**Aim of the exercise:**
Both the line containing "scene.collection.objects.link(made[o])" and the line containing "scene.view_settings.keyframe_insert(path, frame=frame(t))" belong in the answer, along with every line between them; print exactly those.

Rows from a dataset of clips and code
· · · · · · ·

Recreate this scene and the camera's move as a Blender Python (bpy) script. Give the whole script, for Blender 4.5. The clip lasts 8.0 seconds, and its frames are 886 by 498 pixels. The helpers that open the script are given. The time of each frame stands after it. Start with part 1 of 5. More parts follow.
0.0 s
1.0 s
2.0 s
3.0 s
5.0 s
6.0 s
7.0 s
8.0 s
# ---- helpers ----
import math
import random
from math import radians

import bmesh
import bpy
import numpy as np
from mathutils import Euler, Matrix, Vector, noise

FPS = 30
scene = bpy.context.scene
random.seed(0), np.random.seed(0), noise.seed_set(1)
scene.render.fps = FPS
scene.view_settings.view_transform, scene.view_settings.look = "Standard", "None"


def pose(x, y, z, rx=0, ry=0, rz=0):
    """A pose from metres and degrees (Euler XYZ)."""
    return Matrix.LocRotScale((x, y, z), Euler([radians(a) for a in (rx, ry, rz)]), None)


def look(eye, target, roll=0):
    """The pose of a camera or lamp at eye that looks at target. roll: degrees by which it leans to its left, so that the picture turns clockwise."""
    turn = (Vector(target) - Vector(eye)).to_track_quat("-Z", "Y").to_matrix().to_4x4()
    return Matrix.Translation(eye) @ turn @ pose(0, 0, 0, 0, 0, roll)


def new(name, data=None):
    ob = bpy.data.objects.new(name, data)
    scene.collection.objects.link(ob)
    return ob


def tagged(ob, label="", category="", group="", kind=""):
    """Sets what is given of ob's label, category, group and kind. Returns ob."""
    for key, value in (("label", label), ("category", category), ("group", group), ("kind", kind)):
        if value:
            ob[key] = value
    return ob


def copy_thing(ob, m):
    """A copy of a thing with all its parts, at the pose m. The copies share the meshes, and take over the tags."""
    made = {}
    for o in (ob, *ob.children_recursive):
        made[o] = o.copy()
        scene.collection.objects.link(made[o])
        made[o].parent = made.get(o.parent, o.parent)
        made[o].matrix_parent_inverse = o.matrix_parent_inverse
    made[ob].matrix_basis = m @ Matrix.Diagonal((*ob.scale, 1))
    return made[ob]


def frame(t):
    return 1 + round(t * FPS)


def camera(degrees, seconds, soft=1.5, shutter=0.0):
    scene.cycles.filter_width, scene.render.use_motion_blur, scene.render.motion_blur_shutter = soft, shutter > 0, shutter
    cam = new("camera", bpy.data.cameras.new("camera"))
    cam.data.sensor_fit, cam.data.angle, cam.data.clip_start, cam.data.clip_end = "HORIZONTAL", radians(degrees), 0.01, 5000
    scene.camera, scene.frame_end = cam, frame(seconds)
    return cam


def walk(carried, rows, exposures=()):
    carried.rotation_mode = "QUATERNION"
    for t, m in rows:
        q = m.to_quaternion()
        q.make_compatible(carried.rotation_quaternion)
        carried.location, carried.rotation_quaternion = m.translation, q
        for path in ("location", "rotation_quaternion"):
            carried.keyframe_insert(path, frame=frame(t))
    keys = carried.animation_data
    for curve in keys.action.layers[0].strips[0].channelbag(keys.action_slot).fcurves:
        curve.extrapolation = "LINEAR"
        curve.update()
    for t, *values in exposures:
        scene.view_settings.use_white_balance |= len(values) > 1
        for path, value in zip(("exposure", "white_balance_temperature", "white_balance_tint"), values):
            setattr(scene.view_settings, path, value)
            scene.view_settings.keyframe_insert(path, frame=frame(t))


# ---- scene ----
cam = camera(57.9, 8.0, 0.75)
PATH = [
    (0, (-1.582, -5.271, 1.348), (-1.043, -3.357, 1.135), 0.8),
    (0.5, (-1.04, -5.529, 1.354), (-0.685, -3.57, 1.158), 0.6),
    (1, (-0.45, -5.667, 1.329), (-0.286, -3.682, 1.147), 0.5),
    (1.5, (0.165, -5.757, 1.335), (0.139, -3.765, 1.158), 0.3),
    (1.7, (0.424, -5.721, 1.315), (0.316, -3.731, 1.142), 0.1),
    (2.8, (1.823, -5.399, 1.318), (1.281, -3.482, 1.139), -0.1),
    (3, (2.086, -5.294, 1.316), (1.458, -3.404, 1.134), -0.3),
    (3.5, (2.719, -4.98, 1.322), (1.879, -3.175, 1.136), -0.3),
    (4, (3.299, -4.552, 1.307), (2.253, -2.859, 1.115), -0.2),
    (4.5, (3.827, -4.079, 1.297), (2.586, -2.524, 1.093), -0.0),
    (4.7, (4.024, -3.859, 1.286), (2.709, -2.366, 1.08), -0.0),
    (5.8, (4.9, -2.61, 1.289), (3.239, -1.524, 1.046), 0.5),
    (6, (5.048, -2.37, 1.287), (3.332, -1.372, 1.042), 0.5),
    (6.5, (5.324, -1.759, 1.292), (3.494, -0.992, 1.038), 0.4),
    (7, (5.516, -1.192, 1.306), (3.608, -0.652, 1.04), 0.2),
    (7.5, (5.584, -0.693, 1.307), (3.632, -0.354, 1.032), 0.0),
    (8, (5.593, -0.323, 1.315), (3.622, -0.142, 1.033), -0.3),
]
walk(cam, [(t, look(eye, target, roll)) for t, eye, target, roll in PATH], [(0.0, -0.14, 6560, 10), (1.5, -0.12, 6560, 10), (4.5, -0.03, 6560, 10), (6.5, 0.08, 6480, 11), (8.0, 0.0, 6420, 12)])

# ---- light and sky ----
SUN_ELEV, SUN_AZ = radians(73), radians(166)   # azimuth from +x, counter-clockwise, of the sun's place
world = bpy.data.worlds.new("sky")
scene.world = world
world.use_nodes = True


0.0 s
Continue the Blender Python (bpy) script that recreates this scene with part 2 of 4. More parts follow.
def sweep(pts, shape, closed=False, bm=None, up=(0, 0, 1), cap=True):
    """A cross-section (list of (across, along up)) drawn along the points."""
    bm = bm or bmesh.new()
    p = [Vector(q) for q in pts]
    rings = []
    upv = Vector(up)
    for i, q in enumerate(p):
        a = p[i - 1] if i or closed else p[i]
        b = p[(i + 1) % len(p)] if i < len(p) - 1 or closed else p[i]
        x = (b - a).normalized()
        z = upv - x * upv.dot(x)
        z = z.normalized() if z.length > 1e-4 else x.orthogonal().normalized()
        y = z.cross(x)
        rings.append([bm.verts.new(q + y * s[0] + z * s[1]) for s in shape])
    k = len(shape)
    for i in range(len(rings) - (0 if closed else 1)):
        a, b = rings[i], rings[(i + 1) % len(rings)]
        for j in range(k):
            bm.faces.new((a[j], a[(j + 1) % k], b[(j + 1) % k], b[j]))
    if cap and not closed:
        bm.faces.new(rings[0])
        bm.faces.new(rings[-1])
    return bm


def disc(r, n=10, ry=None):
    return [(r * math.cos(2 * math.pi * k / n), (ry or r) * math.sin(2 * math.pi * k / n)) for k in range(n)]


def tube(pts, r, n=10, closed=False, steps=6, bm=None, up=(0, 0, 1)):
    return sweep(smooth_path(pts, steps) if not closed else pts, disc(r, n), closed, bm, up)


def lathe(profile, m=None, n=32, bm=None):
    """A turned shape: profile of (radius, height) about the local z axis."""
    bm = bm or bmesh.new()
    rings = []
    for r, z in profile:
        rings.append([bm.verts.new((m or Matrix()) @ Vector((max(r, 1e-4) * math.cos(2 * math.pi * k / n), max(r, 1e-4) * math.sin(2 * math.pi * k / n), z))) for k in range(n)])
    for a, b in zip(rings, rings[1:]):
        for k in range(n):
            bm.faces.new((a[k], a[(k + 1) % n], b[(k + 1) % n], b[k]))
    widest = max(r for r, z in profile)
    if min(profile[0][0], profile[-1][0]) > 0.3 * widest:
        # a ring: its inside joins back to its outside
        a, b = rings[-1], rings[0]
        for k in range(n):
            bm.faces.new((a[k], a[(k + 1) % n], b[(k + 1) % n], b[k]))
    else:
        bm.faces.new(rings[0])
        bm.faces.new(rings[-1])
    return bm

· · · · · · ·

**Finished task:**
        scene.collection.objects.link(made[o])
        made[o].parent = made.get(o.parent, o.parent)
        made[o].matrix_parent_inverse = o.matrix_parent_inverse
    made[ob].matrix_basis = m @ Matrix.Diagonal((*ob.scale, 1))
    return made[ob]


def frame(t):
    return 1 + round(t * FPS)


def camera(degrees, seconds, soft=1.5, shutter=0.0):
    scene.cycles.filter_width, scene.render.use_motion_blur, scene.render.motion_blur_shutter = soft, shutter > 0, shutter
    cam = new("camera", bpy.data.cameras.new("camera"))
    cam.data.sensor_fit, cam.data.angle, cam.data.clip_start, cam.data.clip_end = "HORIZONTAL", radians(degrees), 0.01, 5000
    scene.camera, scene.frame_end = cam, frame(seconds)
    return cam


def walk(carried, rows, exposures=()):
    carried.rotation_mode = "QUATERNION"
    for t, m in rows:
        q = m.to_quaternion()
        q.make_compatible(carried.rotation_quaternion)
        carried.location, carried.rotation_quaternion = m.translation, q
        for path in ("location", "rotation_quaternion"):
            carried.keyframe_insert(path, frame=frame(t))
    keys = carried.animation_data
    for curve in keys.action.layers[0].strips[0].channelbag(keys.action_slot).fcurves:
        curve.extrapolation = "LINEAR"
        curve.update()
    for t, *values in exposures:
        scene.view_settings.use_white_balance |= len(values) > 1
        for path, value in zip(("exposure", "white_balance_temperature", "white_balance_tint"), values):
            setattr(scene.view_settings, path, value)
            scene.view_settings.keyframe_insert(path, frame=frame(t))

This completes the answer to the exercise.